"Moral" as a preference label

byStuart_Armstrong2mo26th Mar 20191 comment


Ω 5

Crossposted from the AI Alignment Forum. May contain more technical jargon than usual.

Note: working on a research agenda, hence the large amount of small individual posts, to have things to link to in the main documents.

In my quest to synthesise human preferences, I've occasionally been asked whether I distinguish moral preferences from other types of preferences - for example, whether preferences for Abba or Beethoven, or avocado or sausages, should rank as high as human rights or freedom of speech.

The answer is, of course not. But these are not the sort of things that should be built into the system by hand. This should be reflected in the meta-preferences.
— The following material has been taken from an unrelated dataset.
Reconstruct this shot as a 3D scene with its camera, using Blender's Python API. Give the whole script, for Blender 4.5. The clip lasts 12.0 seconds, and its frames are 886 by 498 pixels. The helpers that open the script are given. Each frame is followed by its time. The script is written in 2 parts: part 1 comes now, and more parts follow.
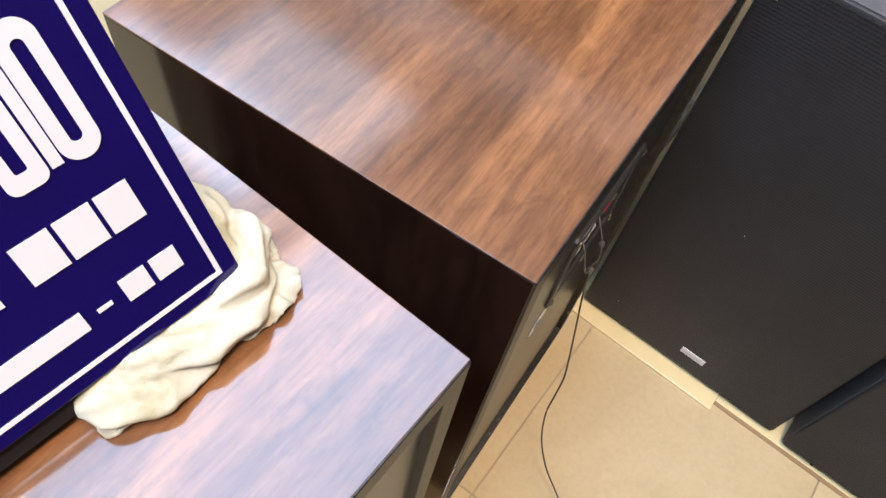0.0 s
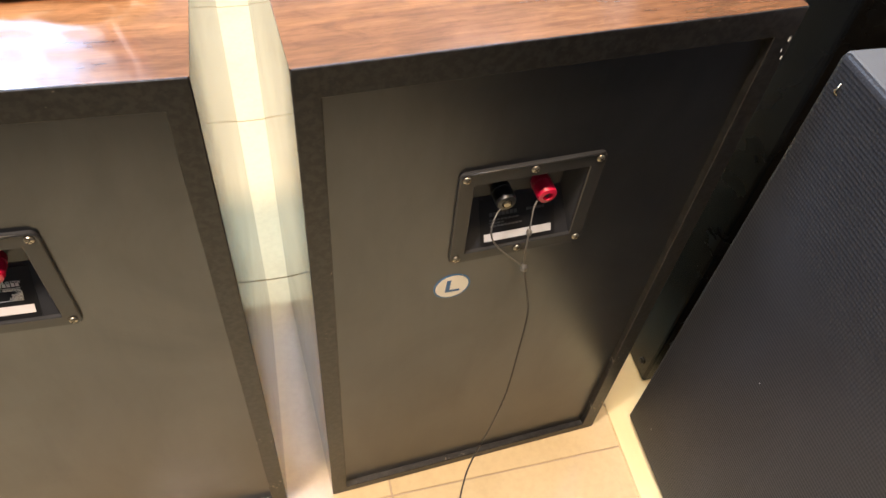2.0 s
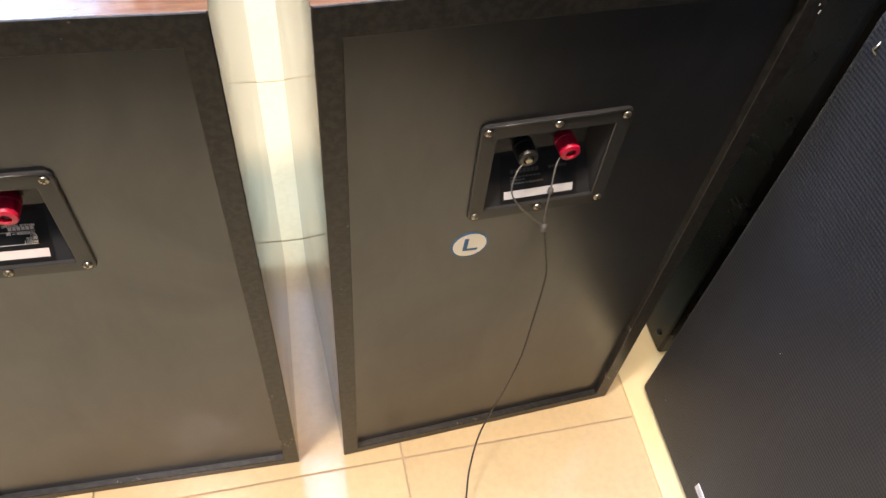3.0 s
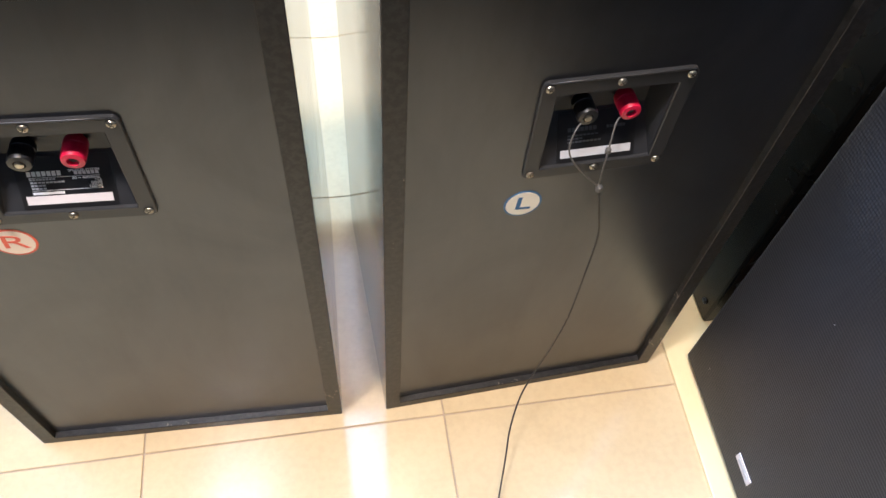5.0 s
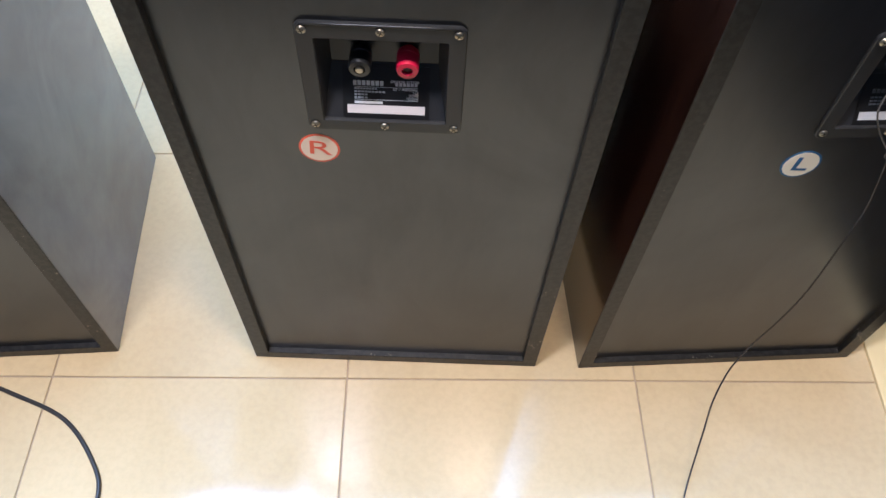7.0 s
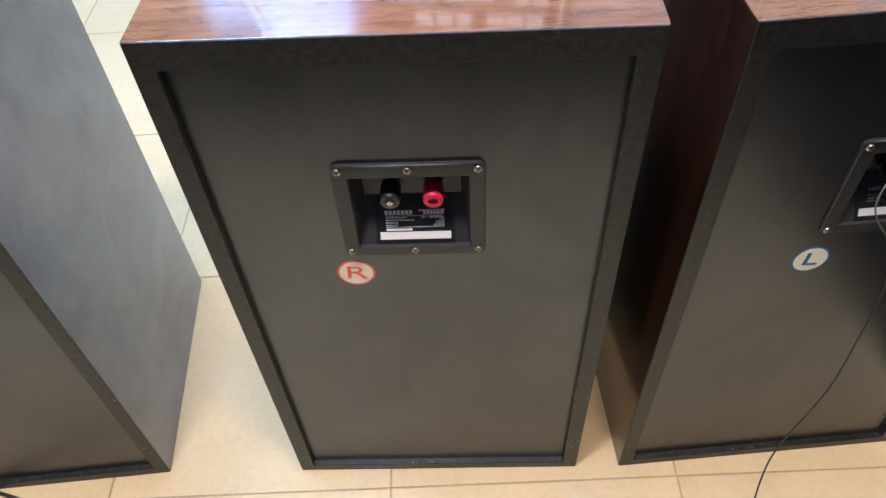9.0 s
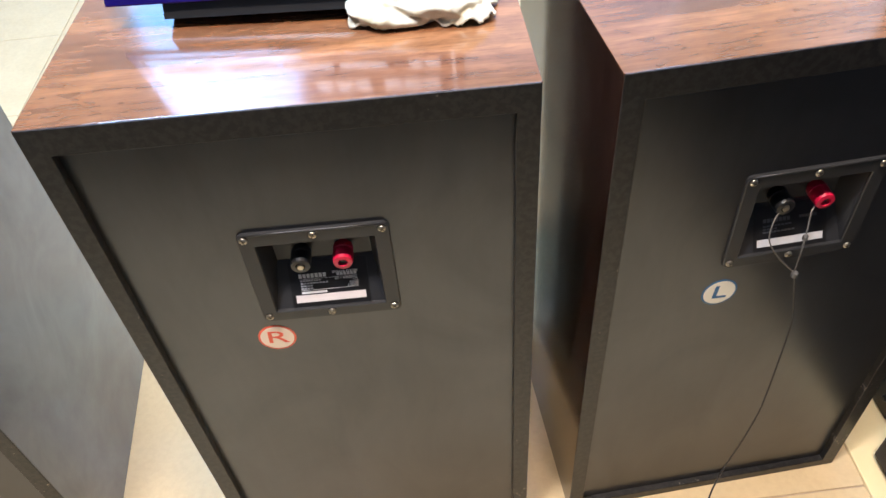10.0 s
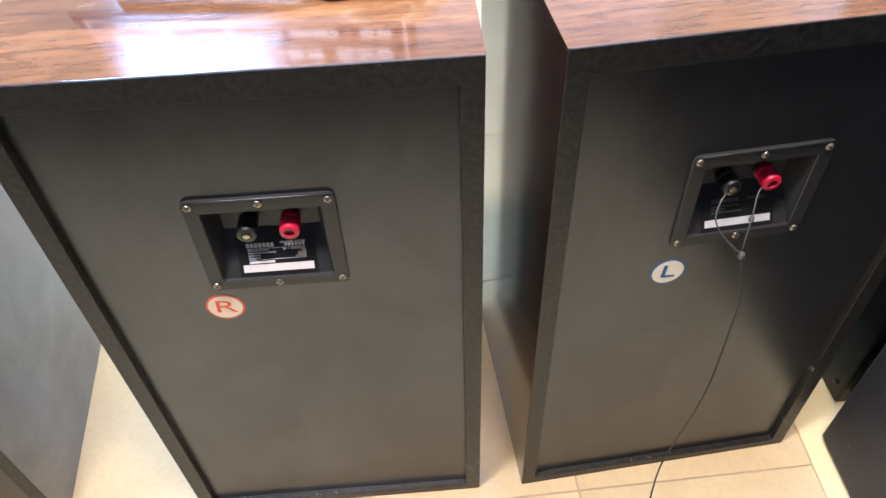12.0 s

We label certain preferences "moral", and we often have the belief that these should have priority, to some extent, over merely "selfish" preferences (the extent of this belief varies from person to person, of course).

I deliberately wrote the wrong word there for this formalism - we don't have the "belief" that moral preferences are more important, we have the meta-preference that a certain class of beliefs, labelled "moral", whatever that turns out to mean, should be given greater weight. This is especially the case as there are a lot of cases where it is very unclear if a preference is moral or not (many people have strong moral-ish preferences over mainstream cultural and entertainment choices).
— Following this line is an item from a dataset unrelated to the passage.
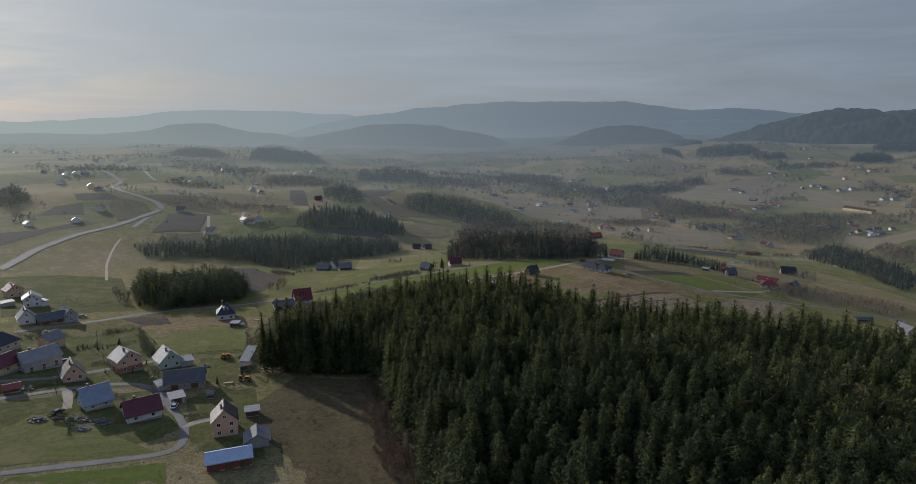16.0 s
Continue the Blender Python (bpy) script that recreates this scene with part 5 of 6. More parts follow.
def walls_and_roof(root, L, D, wall_h, roof_h, roof, wall, top, over=0.55, skirt=1.2, lower=None):
    """Walls with their gables and a thick roof; the ridge runs along local x. The body spans -L/2..L/2, -D/2..D/2."""
    bm = bmesh.new()
    z0 = 0.0
    if lower:
        box(bm, -L / 2, -D / 2, z0, L / 2, D / 2, wall_h * 0.45)
        part("lower_wall", bm, lower, root)
        bm = bmesh.new()
        z0 = wall_h * 0.45
    box(bm, -L / 2, -D / 2, z0, L / 2, D / 2, wall_h)
    if roof == "gable":
        for x in (-L / 2, L / 2):
            s = 0.24 if x < 0 else -0.24
            a = [bm.verts.new(p) for p in ((x, -D / 2, wall_h), (x, D / 2, wall_h), (x, 0, wall_h + roof_h))]
            b = [bm.verts.new(p) for p in ((x + s, -D / 2, wall_h), (x + s, D / 2, wall_h), (x + s, 0, wall_h + roof_h))]
            bm.faces.new(a if x > 0 else a[::-1])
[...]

This is an example of the sort of challenges that a preference synthesis process should be able to figure out on its own. If the method needs to be constantly tweaked to get over every small problem of definition, then it cannot work. As always, however, it need not get everything exactly right; indeed, it needs to be robust enough that it doesn't change much if a borderline meta-preference such as "everyone should know their own history" gets labelled as moral or not.